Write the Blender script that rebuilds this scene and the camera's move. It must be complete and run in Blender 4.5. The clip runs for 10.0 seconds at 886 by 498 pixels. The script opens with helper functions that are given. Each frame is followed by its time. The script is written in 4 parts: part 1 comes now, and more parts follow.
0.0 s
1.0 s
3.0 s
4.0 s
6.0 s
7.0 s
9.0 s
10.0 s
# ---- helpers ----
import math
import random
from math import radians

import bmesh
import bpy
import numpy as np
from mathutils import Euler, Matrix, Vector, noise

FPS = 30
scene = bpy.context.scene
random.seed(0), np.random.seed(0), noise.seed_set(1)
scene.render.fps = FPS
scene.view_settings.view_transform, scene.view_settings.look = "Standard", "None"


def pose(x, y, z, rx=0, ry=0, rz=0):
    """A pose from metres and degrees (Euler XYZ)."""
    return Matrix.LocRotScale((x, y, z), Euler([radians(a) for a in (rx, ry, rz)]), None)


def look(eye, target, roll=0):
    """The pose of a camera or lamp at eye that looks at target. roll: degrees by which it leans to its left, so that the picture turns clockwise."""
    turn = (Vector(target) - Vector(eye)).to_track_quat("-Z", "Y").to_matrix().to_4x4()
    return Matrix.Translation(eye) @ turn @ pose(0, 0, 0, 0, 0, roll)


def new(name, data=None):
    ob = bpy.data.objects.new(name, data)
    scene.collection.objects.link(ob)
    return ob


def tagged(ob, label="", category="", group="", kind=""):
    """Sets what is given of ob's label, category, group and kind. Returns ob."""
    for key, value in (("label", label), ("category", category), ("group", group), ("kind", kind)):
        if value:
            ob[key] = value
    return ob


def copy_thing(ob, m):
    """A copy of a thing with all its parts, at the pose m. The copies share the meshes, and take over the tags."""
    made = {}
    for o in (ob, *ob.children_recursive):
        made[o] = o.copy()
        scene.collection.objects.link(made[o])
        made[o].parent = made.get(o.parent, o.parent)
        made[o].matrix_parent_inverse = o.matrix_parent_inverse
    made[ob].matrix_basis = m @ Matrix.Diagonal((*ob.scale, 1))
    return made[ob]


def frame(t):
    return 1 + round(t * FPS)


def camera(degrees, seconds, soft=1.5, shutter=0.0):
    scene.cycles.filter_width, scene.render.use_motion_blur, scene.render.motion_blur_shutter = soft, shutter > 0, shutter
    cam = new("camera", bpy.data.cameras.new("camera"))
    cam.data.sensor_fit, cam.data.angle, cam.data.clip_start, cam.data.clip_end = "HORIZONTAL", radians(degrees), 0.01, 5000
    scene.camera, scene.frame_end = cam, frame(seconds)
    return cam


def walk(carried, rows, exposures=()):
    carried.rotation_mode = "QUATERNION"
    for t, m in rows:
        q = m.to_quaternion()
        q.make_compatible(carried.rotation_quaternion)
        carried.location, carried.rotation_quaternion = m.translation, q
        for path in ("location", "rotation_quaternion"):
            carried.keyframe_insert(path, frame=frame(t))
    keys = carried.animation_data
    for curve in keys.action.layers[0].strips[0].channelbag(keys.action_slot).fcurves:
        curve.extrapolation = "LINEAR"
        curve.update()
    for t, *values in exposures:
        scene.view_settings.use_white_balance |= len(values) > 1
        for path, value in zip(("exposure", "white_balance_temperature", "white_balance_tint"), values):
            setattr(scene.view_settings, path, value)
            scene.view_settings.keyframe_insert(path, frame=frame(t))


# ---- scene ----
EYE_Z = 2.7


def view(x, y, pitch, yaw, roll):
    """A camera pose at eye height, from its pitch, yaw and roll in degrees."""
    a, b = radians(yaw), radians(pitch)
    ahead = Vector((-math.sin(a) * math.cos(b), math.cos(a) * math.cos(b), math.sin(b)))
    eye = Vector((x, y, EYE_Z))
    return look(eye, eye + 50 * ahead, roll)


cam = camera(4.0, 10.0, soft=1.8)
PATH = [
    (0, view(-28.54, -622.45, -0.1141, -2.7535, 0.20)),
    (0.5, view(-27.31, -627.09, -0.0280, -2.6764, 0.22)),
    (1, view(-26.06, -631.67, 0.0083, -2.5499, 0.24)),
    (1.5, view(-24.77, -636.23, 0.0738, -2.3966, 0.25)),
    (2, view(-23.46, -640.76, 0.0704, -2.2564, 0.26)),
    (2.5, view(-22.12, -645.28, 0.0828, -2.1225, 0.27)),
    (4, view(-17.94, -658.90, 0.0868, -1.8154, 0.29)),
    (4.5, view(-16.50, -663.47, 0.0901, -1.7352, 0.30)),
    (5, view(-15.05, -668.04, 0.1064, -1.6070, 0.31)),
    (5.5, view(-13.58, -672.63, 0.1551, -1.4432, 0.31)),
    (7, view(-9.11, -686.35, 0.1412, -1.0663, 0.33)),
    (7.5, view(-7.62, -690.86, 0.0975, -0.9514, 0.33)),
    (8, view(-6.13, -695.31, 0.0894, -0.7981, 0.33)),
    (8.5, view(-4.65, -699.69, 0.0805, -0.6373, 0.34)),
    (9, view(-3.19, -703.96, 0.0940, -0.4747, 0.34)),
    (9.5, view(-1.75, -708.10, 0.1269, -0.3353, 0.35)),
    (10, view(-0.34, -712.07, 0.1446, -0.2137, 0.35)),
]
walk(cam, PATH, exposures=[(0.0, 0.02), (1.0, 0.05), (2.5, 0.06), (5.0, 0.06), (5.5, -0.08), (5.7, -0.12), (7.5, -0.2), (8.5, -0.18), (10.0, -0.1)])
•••
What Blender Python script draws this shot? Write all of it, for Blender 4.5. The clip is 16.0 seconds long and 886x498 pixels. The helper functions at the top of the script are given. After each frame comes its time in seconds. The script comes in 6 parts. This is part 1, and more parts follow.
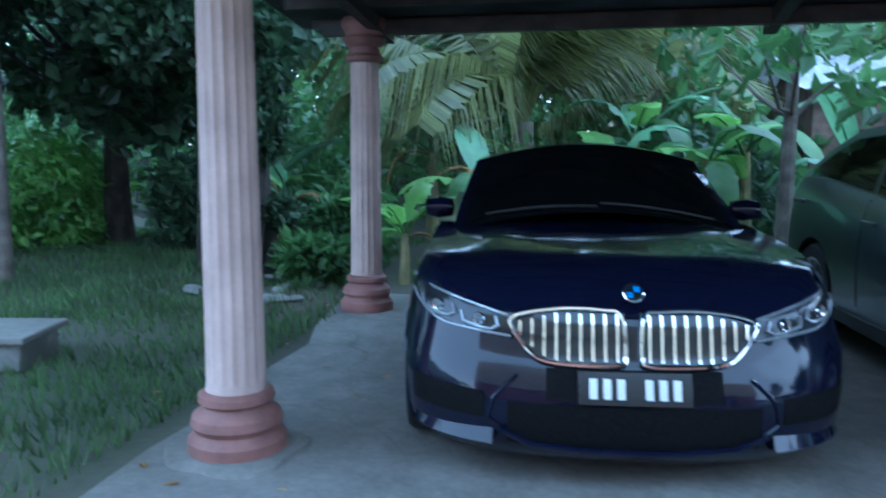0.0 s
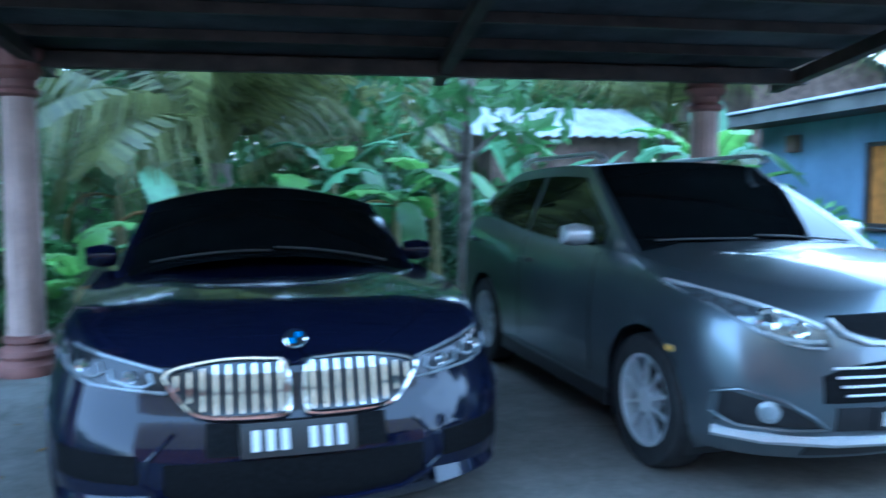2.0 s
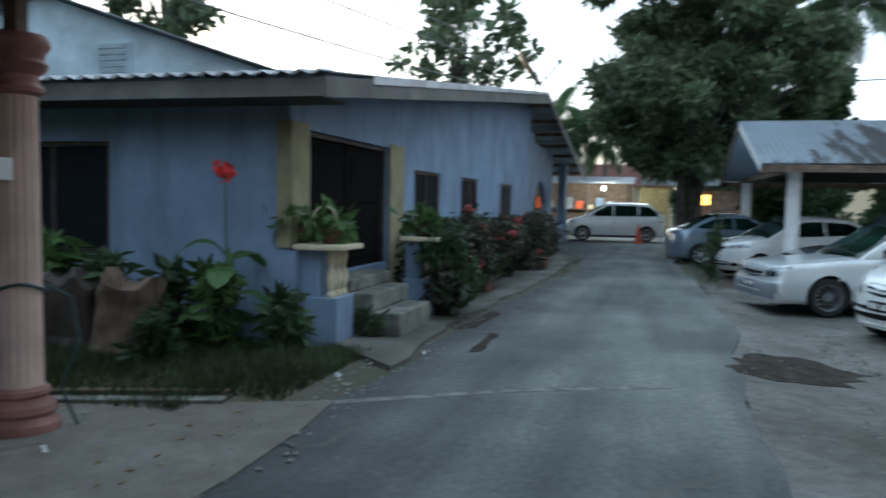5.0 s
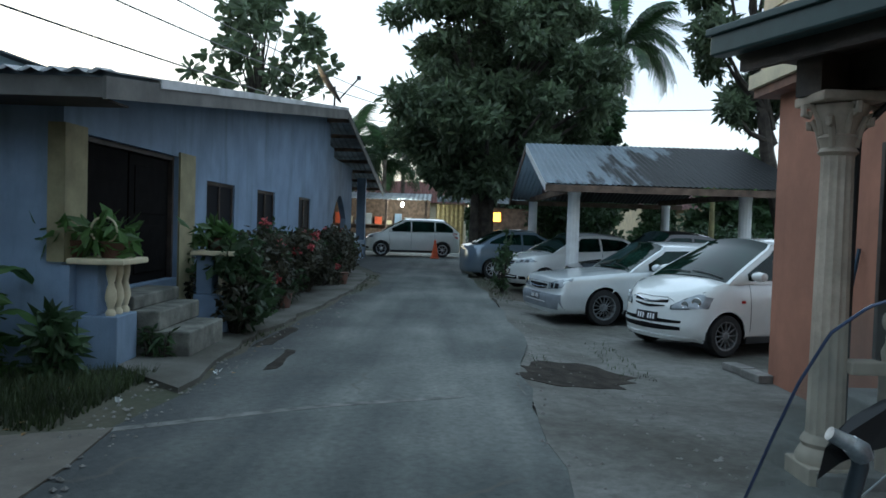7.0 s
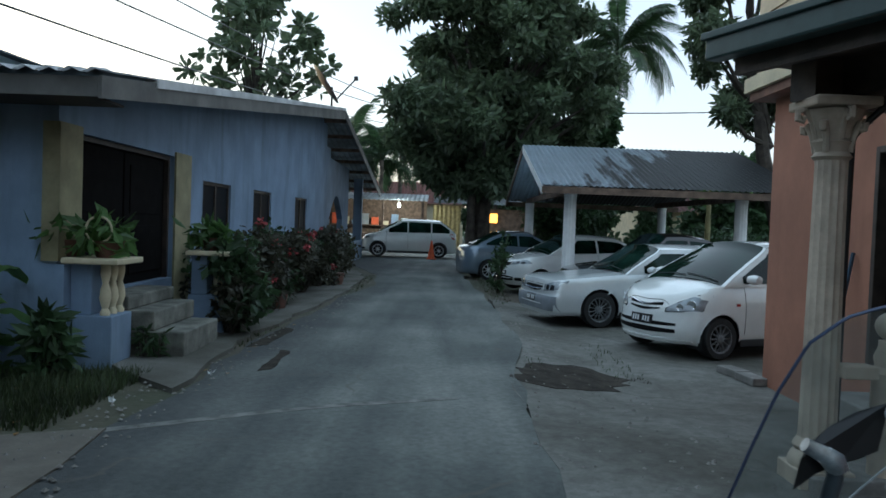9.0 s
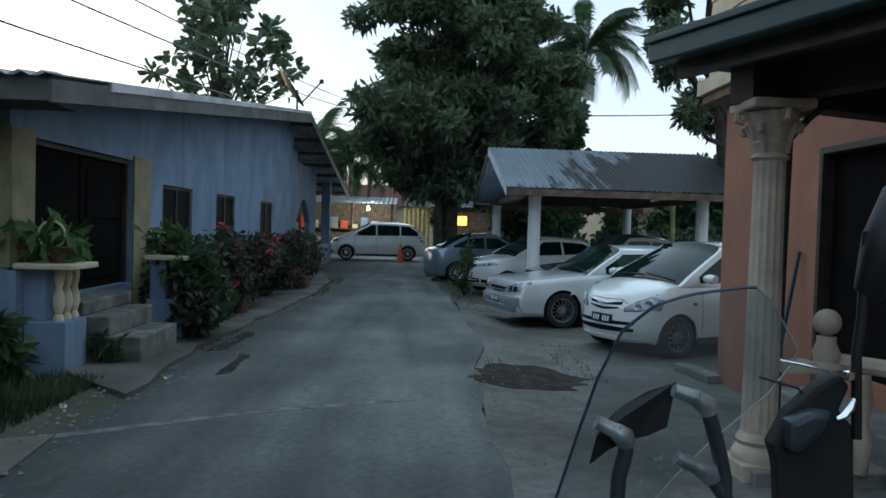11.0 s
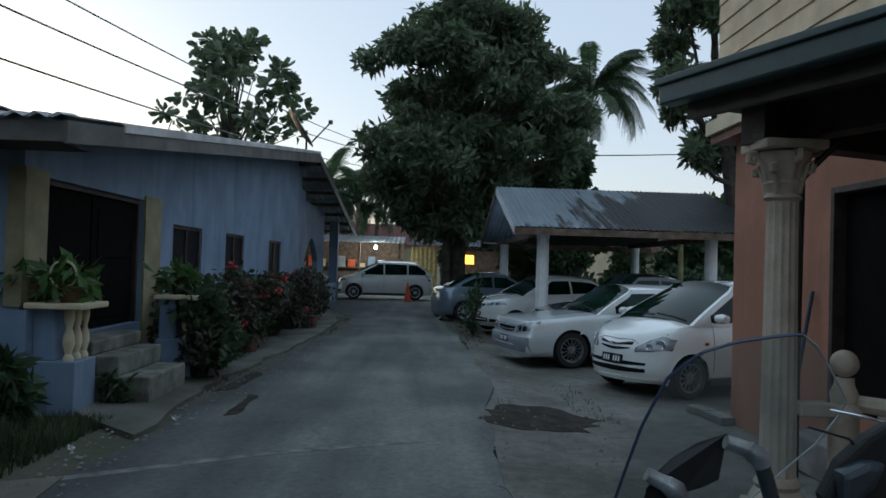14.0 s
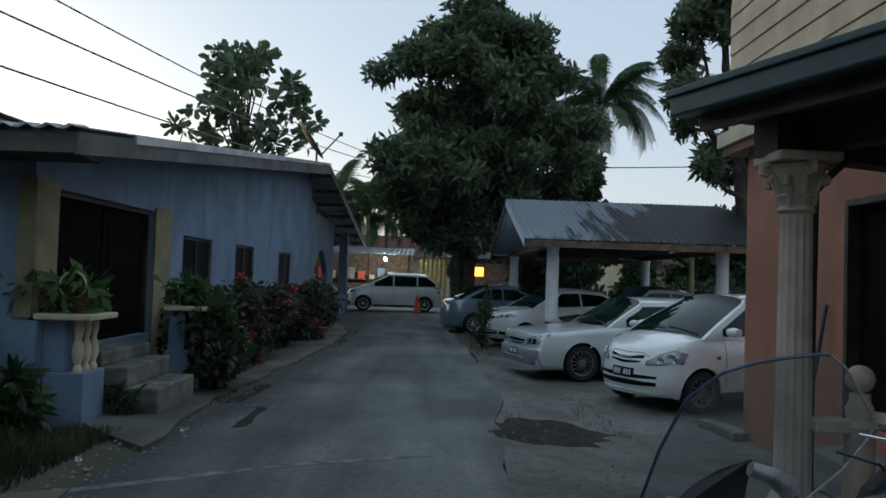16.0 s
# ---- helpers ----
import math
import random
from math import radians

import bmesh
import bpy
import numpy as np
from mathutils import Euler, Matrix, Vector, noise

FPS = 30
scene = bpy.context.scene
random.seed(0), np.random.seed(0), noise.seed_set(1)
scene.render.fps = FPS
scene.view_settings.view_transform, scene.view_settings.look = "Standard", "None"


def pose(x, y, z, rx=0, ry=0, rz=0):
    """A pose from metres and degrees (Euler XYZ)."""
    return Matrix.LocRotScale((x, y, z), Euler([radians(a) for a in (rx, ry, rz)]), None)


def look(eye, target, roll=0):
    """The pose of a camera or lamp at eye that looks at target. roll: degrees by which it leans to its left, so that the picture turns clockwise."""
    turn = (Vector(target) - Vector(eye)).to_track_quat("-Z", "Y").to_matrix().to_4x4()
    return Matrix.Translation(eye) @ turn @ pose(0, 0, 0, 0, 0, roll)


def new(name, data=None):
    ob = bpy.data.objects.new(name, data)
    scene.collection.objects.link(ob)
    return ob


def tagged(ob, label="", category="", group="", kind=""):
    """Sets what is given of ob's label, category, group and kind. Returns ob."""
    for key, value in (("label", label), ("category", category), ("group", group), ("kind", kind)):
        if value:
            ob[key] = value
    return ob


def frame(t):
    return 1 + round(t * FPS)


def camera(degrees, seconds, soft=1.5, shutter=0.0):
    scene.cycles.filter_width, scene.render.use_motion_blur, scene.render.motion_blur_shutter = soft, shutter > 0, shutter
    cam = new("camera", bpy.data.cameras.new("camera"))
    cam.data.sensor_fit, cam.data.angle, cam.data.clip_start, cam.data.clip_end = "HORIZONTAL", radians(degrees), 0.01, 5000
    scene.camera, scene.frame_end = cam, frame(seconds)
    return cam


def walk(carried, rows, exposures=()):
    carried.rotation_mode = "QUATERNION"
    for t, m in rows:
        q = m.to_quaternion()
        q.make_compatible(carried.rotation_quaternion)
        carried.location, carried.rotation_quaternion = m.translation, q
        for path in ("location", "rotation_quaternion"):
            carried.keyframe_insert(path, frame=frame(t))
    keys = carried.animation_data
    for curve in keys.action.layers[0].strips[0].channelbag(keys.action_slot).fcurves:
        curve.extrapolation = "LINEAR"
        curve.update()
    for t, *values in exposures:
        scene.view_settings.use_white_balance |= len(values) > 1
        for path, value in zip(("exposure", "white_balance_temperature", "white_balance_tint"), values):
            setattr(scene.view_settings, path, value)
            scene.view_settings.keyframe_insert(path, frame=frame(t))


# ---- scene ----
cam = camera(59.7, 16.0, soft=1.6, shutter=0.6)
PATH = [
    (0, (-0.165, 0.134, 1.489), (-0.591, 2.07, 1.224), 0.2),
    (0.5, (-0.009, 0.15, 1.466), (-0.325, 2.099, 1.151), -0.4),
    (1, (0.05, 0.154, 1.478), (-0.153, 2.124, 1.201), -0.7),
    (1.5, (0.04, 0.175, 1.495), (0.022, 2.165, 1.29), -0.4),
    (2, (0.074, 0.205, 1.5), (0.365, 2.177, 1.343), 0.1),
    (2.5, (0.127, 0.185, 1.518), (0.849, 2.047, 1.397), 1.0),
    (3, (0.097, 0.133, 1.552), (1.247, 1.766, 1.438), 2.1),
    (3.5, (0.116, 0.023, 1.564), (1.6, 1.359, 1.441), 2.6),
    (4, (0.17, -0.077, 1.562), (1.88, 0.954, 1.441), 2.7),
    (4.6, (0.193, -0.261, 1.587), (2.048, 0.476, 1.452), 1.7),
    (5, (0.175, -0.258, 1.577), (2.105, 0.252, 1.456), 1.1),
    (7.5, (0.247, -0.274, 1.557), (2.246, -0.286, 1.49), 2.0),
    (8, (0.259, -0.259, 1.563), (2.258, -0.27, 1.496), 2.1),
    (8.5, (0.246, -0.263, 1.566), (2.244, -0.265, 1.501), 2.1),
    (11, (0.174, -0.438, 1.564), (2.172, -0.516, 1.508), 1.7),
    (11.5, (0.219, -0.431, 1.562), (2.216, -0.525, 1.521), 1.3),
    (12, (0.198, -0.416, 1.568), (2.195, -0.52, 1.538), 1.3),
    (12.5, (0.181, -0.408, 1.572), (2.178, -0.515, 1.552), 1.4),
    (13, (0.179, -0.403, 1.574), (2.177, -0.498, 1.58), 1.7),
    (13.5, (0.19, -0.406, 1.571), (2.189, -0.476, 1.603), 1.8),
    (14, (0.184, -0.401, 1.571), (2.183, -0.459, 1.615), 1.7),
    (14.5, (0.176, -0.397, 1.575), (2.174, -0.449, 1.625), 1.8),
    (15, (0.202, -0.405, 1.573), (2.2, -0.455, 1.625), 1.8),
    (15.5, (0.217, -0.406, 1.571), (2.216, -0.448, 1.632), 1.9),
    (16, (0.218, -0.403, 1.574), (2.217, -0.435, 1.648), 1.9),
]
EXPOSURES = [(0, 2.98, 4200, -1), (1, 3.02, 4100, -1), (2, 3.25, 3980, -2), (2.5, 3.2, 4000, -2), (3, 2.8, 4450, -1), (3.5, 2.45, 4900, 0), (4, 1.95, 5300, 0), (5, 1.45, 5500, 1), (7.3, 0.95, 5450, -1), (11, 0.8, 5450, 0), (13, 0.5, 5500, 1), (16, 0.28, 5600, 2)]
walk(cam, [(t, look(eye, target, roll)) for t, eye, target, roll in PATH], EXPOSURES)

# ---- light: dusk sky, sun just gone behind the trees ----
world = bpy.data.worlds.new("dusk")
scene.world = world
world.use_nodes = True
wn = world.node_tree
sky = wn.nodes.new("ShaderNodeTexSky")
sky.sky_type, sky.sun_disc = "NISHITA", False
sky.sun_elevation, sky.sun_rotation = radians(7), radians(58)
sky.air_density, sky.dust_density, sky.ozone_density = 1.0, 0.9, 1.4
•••
GOAL OF THE EXERCISE = Search the lines for the string "given" and copy every line that has it.

RESPONSE BELOW =
Write the Blender script that rebuilds this scene and the camera's move. It must be complete and run in Blender 4.5. The clip runs for 10.0 seconds at 886 by 498 pixels. The script opens with helper functions that are given. Each frame is followed by its time. The script is written in 4 parts: part 1 comes now, and more parts follow.
    """Sets what is given of ob's label, category, group and kind. Returns ob."""
What Blender Python script draws this shot? Write all of it, for Blender 4.5. The clip is 16.0 seconds long and 886x498 pixels. The helper functions at the top of the script are given. After each frame comes its time in seconds. The script comes in 6 parts. This is part 1, and more parts follow.
    """Sets what is given of ob's label, category, group and kind. Returns ob."""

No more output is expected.